While impressive, giant steps have been made in the way technology is used to optimize global Anti-Money Laundering (AML) efforts, the world’s financial ecosystem continues to be used by criminal actors for a wide range of nefarious purposes and activities.
In parallel, as global regulatory agencies such as the FATF attempt to keep up with constantly-evolving financial crime tactics, they have expanded and deepened AML rules governing how money is stored, transmitted and accounted for in the global financial system.
The definition of what ‘the global financial system’ actually refers to is also expanding, with virtual assets and blockchain technologies creating new spaces for financial transactions to take place, and regulations evolving to include them. The FATF’s expansion of its Travel Rule to include Virtual Asset Service Providers in June 2019 is a clear example of this process.
As AML regulations have evolved to keep up with global financial crime, technology has been developed to facilitate increasingly complicated paths to compliance posed by regulations such as 5AMLD.
However, navigating – and enforcing – the world’s many diverse and expanding regulatory regimes and challenges is a task too complex and nuanced to be left to technology such as Robotic Process Automation (RPA), Artificial Intelligence (AI) and Machine Learning (ML) to tackle autonomously.
The Human Factor
Although we now have the digital tools and infrastructure to undertake wide-ranging and detailed AML research and screening, this doesn’t mean that technology – certainly at its current level, and at least for the short and medium future – can replace the role humans have to play in designing and directing AML efforts, research and policy prescriptions.
While many aspects of AML regulations and compliance can be codified, logged and processed using technical tools, the underlying systems that AML efforts are directed at, namely criminal enterprise and ingenuity – are more human, and therefore fluid in nature.

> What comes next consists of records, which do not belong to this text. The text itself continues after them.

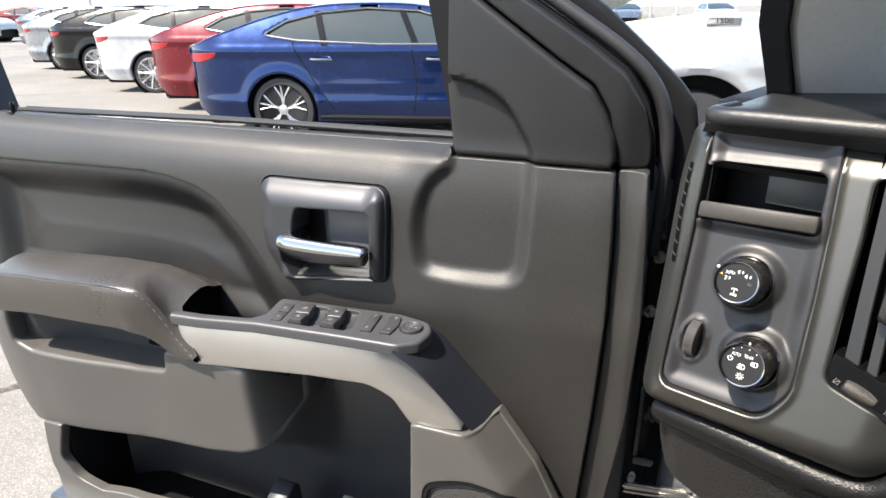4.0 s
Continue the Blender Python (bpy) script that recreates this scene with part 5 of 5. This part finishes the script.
solid("a_pillar", loft([[(-0.115 + sx, 0.50 + sy, 1.42 + sz), (-0.080 + sx, 0.47 + sy, 1.42 + sz), (0.01 + sx, 0.53 + sy, 1.42 + sz), (0.04 + sx, 0.62 + sy, 1.42 + sz), (-0.01 + sx, 0.66 + sy, 1.42 + sz), (-0.10 + sx, 0.60 + sy, 1.42 + sz)] for sx, sy, sz in ((0, 0.02, -0.02), (-0.005, -0.08, 0.10), (0.05, -0.30, 0.30), (0.11, -0.52, 0.43))]), M_PILLAR, "light grey trimmed windscreen pillar", "pillar", TRUCK, kind="structure")
solid("pillar_gap", loft([[(-0.118 + sx, 0.485 + sy, 1.42 + sz), (-0.088 + sx, 0.455 + sy, 1.42 + sz), (-0.088 + sx, 0.49 + sy, 1.42 + sz), (-0.118 + sx, 0.53 + sy, 1.42 + sz)] for sx, sy, sz in ((0, 0.02, -0.02), (-0.005, -0.08, 0.10), (0.05, -0.30, 0.30), (0.11, -0.52, 0.43))]), M_BLACK, "black gap and seal beside the windscreen pillar", "weatherstrip", TRUCK, kind="structure")
ws = solid("windscreen", ([(0.03, 0.66, 1.45), (1.6, 0.80, 1.45), (1.6, 0.15, 1.85), (0.12, 0.08, 1.85)], [[0, 1, 2, 3]]), M_GLASS, "clear windscreen glass", "windscreen", TRUCK, kind="structure")
ws.visible_shadow = False
solid("cab_side", join(box(-0.20, -0.12, -2.2, -0.95, 0.45, 1.30, 0.03), box(-0.20, -0.12, -1.15, -0.95, 1.25, 1.86, 0.02), box(-0.20, -0.12, -2.2, -1.95, 1.25, 1.86, 0.02), box(-0.22, -0.10, -4.2, -2.24, 0.50, 1.30, 0.04)), M_PAINT, "dark slate painted side of the truck", "truck side", TRUCK, kind="structure")
solid("fender", box(-0.255, -0.14, 0.78, 2.0, 0.60, 1.30, 0.05), M_PAINT, "dark slate painted front fender", "fender", TRUCK, kind="structure")

brake = thing("parking_brake_pedal", (0.034, 0.63, 0.60), TRUCK, "grey parking brake pedal with printed lettering", "pedal")
PM = Matrix.Translation((0.034, 0.60, 0.708)) @ pose(0, 0, 0, 68, 0, 0) @ Matrix.Diagonal((1.06, 0.90, 1, 1))
part("pedal_pad", moved(slab(fillet([(-0.027, -0.052, .006), (0.029, -0.052, .006), (0.026, 0.052, .006), (-0.024, 0.052, .006)]), -0.012, 0.004, 0.004), PM), M_PEDAL, brake)
part("label_plate", moved(slab(fillet([(-0.019, -0.006), (0.021, -0.006), (0.020, 0.030), (-0.018, 0.030)]), 0.003, 0.0048, 0.0004), PM), M_BLACK, brake)
part("printing", join(words("PUSH ON", 0.0095, PM @ pose(0.001, 0.0205, 0.0052)), words("PUSH OFF", 0.0090, PM @ pose(0.001, 0.0045, 0.0052))), M_WHITE, brake)
part("pedal_ridge", moved(slab(fillet([(-0.022, -0.026, .002), (0.024, -0.026, .002), (0.023, -0.016, .002), (-0.021, -0.016, .002)]), 0.003, 0.0075, 0.002), PM), M_PLATE, brake)
part("pedal_ridge", moved(slab(fillet([(-0.020, 0.036, .002), (0.022, 0.036, .002), (0.021, 0.044, .002), (-0.019, 0.044, .002)]), 0.003, 0.0075, 0.002), PM), M_PLATE, brake)
part("pedal_arm", tube([(0.045, 0.62, 0.70), (0.05, 0.70, 0.80), (0.05, 0.78, 1.0)], 0.010, 10), M_BLACK, brake)
foot = thing("brake_pedal", (0.35, 0.66, 0.60), TRUCK, "black ribbed rubber brake pedal with a metal rim", "pedal")
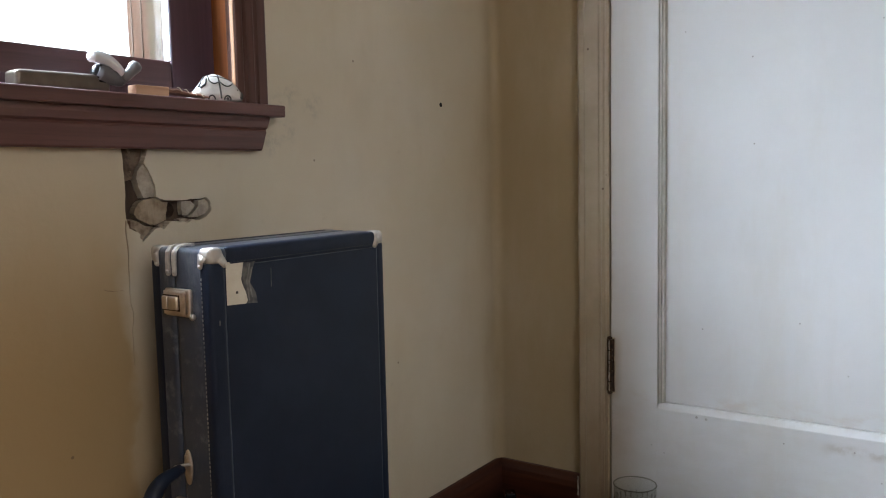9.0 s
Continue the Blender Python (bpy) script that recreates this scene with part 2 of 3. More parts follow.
OUTER = plain_mat("weathered_outer_frame", (0.050, 0.027, 0.017), (0.085, 0.050, 0.033), 22, 0.8, 0.0, 30)
OUTER_GREY = plain_mat("grey_green_outer_frame", (0.046, 0.034, 0.020), (0.074, 0.056, 0.036), 22, 0.8, 0.0, 30)
PALE_RIDGE = plain_mat("old_pale_outer_paint", (0.10, 0.075, 0.058), (0.15, 0.12, 0.10), 22, 0.8, 0.0, 30)
for dull in (OUTER, OUTER_GREY, PALE_RIDGE):
    dull.node_tree.nodes["Principled BSDF"].inputs["Specular IOR Level"].default_value = 0.05
SKY_LIT = plain_mat("sky_lit_white", (0.82, 0.82, 0.82), (0.86, 0.86, 0.86), 8, 0.5)
PLANK = wood_mat("floor_plank_wood", (0.20, 0.10, 0.04), (0.34, 0.185, 0.085), 0, 0.45)
CEIL = plain_mat("white_ceiling_paint", (0.74, 0.72, 0.68), (0.80, 0.78, 0.74), 3, 0.8)
LATH = wood_mat("old_brown_lath", (0.055, 0.035, 0.025), (0.13, 0.085, 0.06), 2, 0.8)
RAW = plain_mat("broken_plaster", (0.28, 0.23, 0.175), (0.50, 0.44, 0.365), 70, 0.9, 0.6, 260)
RAW_BROWN = plain_mat("crumbled_brown_plaster", (0.19, 0.14, 0.10), (0.36, 0.29, 0.22), 120, 0.9, 0.8, 240)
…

In simple terms, criminal activity, including money laundering, is unpredictable because it has the power of human creativity on its side.
While a human-driven approach to AML technology has always been a given, it has in recent years become clear that the goal of developing technology for AML efforts should not be an attempt to usurp the roles of human compliance professionals. Rather, it should support them in realizing the AML and KYC objectives they need to pursue.
Striking a Balance
Global consulting firm Accenture recently released a report titled Evolving AML Journey: Operational Transformation of Anti-Money Laundering through Robotic Process Automation. The report notes how financial firms are increasingly burdened with the rising costs of compliance to global AML regulations, with an average financial firm spending US$60 million on compliance annually, while for some larger firms the figure rises to US$500 million.
Within that context of rising compliance costs, it is obvious that technology, in particular RPA, AI and ML, can have a large role to play in reducing the labor costs involved in employing large compliance teams.
However, the report also makes it clear that “Robots will never replace the need for human oversight, judgement and problem solving.”
At KYC-Chain, we can go one step further and argue that humans don’t just have an important role to play in managing the powerful technology we now have to conduct advanced KYC and AML screening – they are essential for continuing to ensure that compliance technology serves, and continues to adapt to, the challenges of humanity.